When I first got Peter Rudman’s *How Mathematics Happened: The First 50,000 Years*, I was leery. What would a retired professor of solid-state physics with no publishing record in the history of mathematics say in a book about the history of mathematics — especially the history of ancient mathematics, a much contested area of research within the math history community? The back cover states that the author, “interprets the archeological record so that it is *now* possible to understand and to appreciate the work of the ancients” [reviewer’s italics]. In particular, he sets out to explain Plimpton 322 and the Egyptian use of unit fractions. My concern was that either he was a crack-pot, or he would simply regurgitate old theories. What new interpretation could he give that no researcher trained in the field had not already given or debunked?

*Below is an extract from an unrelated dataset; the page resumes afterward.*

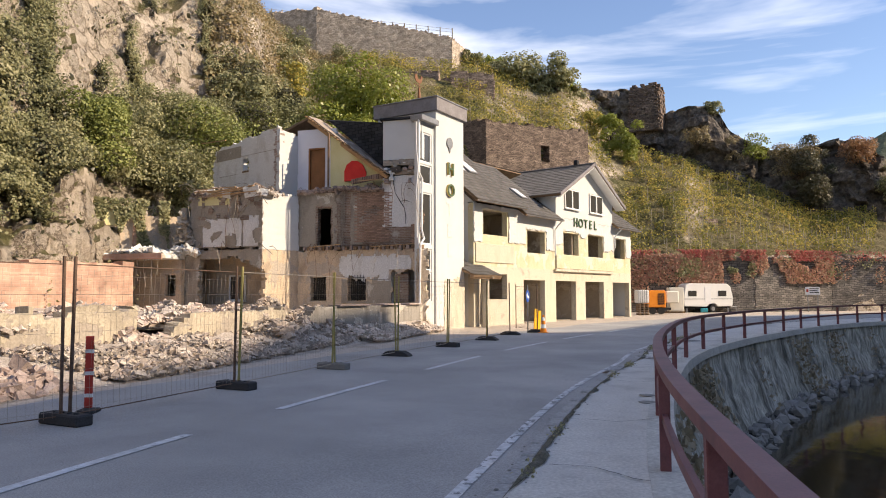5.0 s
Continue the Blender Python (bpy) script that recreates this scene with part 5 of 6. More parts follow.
for k in range(26):
    x, y, z = rnd_w.uniform(-20.2, -15.8), rnd_w.uniform(34.95, 36.6), 6.75
    bm = bmesh.new()
    p, d = Vector((x, y, z - 0.3)), Vector((rnd_w.uniform(-0.25, 0.1), rnd_w.uniform(-0.12, 0.05), rnd_w.uniform(0.15, 0.32)))
    pts = [p]
    for _ in range(5):
        p = p + d * 0.8
        d = d + Vector((rnd_w.uniform(-0.10, 0.06), rnd_w.uniform(-0.05, 0.05), rnd_w.uniform(-0.16, -0.02)))
        pts.append(p)
    tube(bm, pts, 0.008, 4)
    part("reinforcing_bar", bm, M["fence_dark" if k % 2 else "fence_grey"], ruin, "bent steel bar sticking out of debris")


# ---------------------------------------------------------------- terrace walls and crags
def stone_wall(a, b, z0, za, zb, thick, label, seed, hole=None, name="terrace_wall", mat="terrace"):
    m, L = between(a, b)
    ob = part(name, ragged_wall(L, z0, max(za, zb) + 0.4, thick, lambda u, z: z < za + (zb - za) * u / L + wav(u, 0, 0.3, 0.5, seed) and not (hole and hole[0] < u < hole[1] and hole[2] < z < hole[3]), 0.25, 0.12, seed), M[mat], m=m)
    return tagged(ob, label, "wall", kind="structure")


# Face and return both take the stone copy with shade in its colour.
stone_wall((-14.2, 76.2), (-4.4, 84.0), 11.5, 19.5, 19.5, 1.2, "tall dry stone terrace wall with a niche", 31, (6.6, 7.6, 15.6, 17.4), mat="terrace_shaded")
stone_wall((-20.5, 80.5), (-14.25, 76.3), 12.5, 20.3, 19.8, 1.0, "return of the terrace wall with shade in its stone colour", 32, mat="terrace_shaded")
stone_wall((-29, 87.5), (-22.3, 87.2), 25.0, 29.2, 28.9, 0.8, "short dry stone wall on the slope", 33)
stone_wall((-20.6, 86.8), (-15.5, 87.6), 24.5, 28.6, 28.0, 0.8, "short dry stone wall on the slope", 34)
stone_wall((-22.3, 88.4), (-20.6, 88.2), 24.5, 28.4, 28.4, 0.8, "recess in the slope wall", 35)
stone_wall((-64, 97), (-40, 90.5), 33.0, 43.5, 39.9, 1.0, "long curved wall below the top vineyard", 36, mat="terrace_sunlit")
stone_wall((-40, 90.5), (-22.2, 93.5), 30.0, 39.9, 35.2, 1.0, "long curved wall below the top vineyard", 37, mat="terrace_sunlit")
stone_wall((-22.2, 93.5), (-21.0, 100), 30.0, 35.2, 35.0, 1.0, "end of the curved wall", 38, mat="terrace_sunlit")


def turret():
    """A ruined turret of dry stone courses, squared on plan and battered."""
    bm = bmesh.new()
    rnd = random.Random(3)
    for r in range(24):
        z = 23.6 + r * 0.27
        half = 1.95 - 0.014 * r
        turn = radians(-14)
        for side in range(4):
            a = turn + side * math.pi / 2
            n = 6
            for k in range(n):
                if r > 21 and rnd.random() < 0.35:
                    continue
                o = -half + (k + 0.5 + (0.25 if r % 2 else -0.25)) * 2 * half / n
                m = Matrix.Translation((2.25, 105.2, z)) @ Matrix.Rotation(a, 4, "Z") @ Matrix.Translation((o, -half + rnd.uniform(-0.09, 0.09), 0))
                w = half / n * rnd.uniform(0.85, 1.0)
                box(bm, -w, w, -0.35, 0.35, -0.135 + rnd.uniform(0, 0.03), 0.115 + rnd.uniform(-0.02, 0.02), m)
    box(bm, 0.75, 3.75, 103.8, 106.7, 22.5, 29.6)
    return bm


tagged(part("stone_turret", turret(), M["terrace_shaded"]), "ruined square dry stone turret on the crag", "turret")


def stepped(pairs, x):
    """The height at x on a line of (x, height) pairs."""
    if x <= pairs[0][0]:
        return pairs[0][1]
    for (a, p), (b, q) in zip(pairs, pairs[1:]):
        if x <= b:
            return p + (q - p) * (x - a) / (b - a)
    return pairs[-1][1]


def crag(x0, x1, tops, fronts, foot, seed, label):
    """A rock mass: a broken front in slabs and ledges under an uneven top that runs back into the hill."""
    step = 0.32
    n = int((x1 - x0) / step)
    verts, faces = [], []
    rows = 44
    for i in range(n + 1):
        x = x0 + (x1 - x0) * i / n
        top = stepped(tops, x) + 0.22 * noise.fractal(Vector((x * 0.6, seed, 0)), 1, 2.1, 3)
        y = stepped(fronts, x)
        for k in range(rows):
            if k < rows - 6:
                t = k / (rows - 7)
                z, back = foot + (top - foot) * t, 0.16 * (top - foot) * t * t
            else:
                z, back = top + 0.3 * noise.noise(Vector((x * 0.7, k, seed))), 0.16 * (top - foot) + (k - rows + 7) * 1.6
            q = Vector((x, y, z))
            w = noise.noise_vector(q * 0.3) * 0.7
            cell = noise.cell_vector(Vector((x * 0.24 + z * 0.10, seed, z * 0.30)) + w * 0.5)
            led = noise.cell_vector(Vector((x * 0.7, seed + 3, z * 0.8)) + w * 0.4)
            d = 1.5 * (cell.x - 0.5) + 0.6 * (led.x - 0.5) + 0.8 * noise.fractal(q * 0.22, 1, 2.1, 4) + 0.22 * noise.fractal(q * 1.3, 1, 2.1, 2)
            edge = min(1.0, (i + 1) / 5, (n - i + 1) / 5)
            verts.append((x + 0.35 * w.x, y + back - d + (1 - edge) * 1.6, z + 0.15 * w.z))
    for i in range(n):
        for k in range(rows - 1):
            a = i * rows + k
            faces.append((a, a + rows, a + rows + 1, a + 1))
    ob = part("crag", mesh_from("crag", verts, faces, M["crag"]), M["crag"])
    return tagged(ob, label, "rock", kind="structure")


M["crag"] = surface("dark_slate_rock", [(0.05, 0.042, 0.034), (0.10, 0.082, 0.066), (0.16, 0.135, 0.11), (0.085, 0.078, 0.06)], 0.5, 2.5, 0.95, 1.0, contrast=0.5, height=0.35)
crag(-9.5, 1.2, [(-9.5, 30.3), (-7.5, 30.9), (-3, 29.9), (0, 30.0), (1.2, 29.9)], [(-9.5, 104.0), (1.2, 103.4)], 19.0, 1, "dark flat-topped crag beside the turret")
crag(3.6, 15.6, [(3.6, 26.0), (5.5, 26.3), (9.0, 26.7), (10.3, 26.9), (11.3, 25.2), (12.5, 22.9), (14, 21.6), (15.6, 20.6)], [(3.6, 102.6), (15.6, 101.0)], 13.0, 2, "dark crag with a stepped broken top")
crag(15.0, 30.0, [(15.0, 20.6), (19, 19.6), (22.4, 20.0), (24.2, 20.6), (27.4, 20.2), (28.4, 18.4), (30, 17.6)], [(15.0, 101.5), (30.0, 98.5)], 8.0, 3, "dark crag overhung with scrub")
crag(29.4, 48.0, [(29.4, 17.6), (33, 16.6), (38, 18.5), (43, 16), (48, 17)], [(29.4, 99.5), (48, 98)], 6.0, 4, "dark crag overhung with scrub")
crag(0.4, 4.4, [(0.4, 23.9), (4.4, 23.9)], [(0.4, 102.6), (4.4, 102.4)], 17.0, 5, "rock foot under the turret")
stone_wall((6.2, 85.6), (8.9, 86.6), 6.5, 10.0, 9.6, 0.9, "small stone shelter in the vineyard with a dark hollow", 39, (0.5, 1.6, 7.6, 9.3))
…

Rudman makes several good points and presents some interesting theories, but he also makes many unsubstantiated generalizations and assumptions. For example, the author gives a rather convincing argument that the Babylonian base-60 number system was not a “choice”, as some history texts try to argue, but a natural result of generations upon generations of people using a natural base-10 system for counting and a base-6 system of land measurement. The result is that the Babylonian base-60 system is in fact an alternating base-10 and base-6 replacement system. He goes on to say that their system is inconvenient due to the large amount of memorization that would be required to do multiplication. This assumes, of course, that they would memorize, and downplays the fact that there are a large number of tablets from the Old Babylonian era containing multiplication tables. Throughout the book, he makes generalizations based on our culture, and only peripherally engages the fact that these cultures were vastly different from ours, and that mathematics was conducted by a few select individuals for very specific purposes.

As another example, he comments repeatedly on the transmission of mathematics between Babylon and Egypt, without addressing how such transmission would occur, or more importantly, the vast differences in their mathematical practices that argue against early transmission. Finally, the author makes the unfortunate choice of delving into pedagogy and educational politics in the last few pages of the book. This is not only unnecessary, it leaves the reader with a negative last impression. It would have been best if he had ended off on a high mathematical note.

*How Mathematics Happened* is an object lesson in both the glories of critical reasoning and the pitfalls and dangers of historical research. Rudman provides some thought-provoking arguments and interpretations that bear consideration. A teacher of a critical reasoning or history course could make good use of both the strengths and weaknesses of this book. In general, it is an interesting read, but the author’s arguments must be taken with a grain of salt.

Amy Shell-Gellasch is a Faculty Fellow at Pacific Lutheran University in Tacoma, WA. She is actively involved with the MAA and its History of Mathematics SIGMAA as chairperson to several committees. She enjoys researching and promoting the use of history in the teaching of mathematics through editing books and organizing meetings. She received her bachelor’s degree from the University of Michigan in 1989, her master’s degree from Oakland University in Rochester, Michigan in 1995, and her doctor of arts degree from the University of Illinois at Chicago in 2000.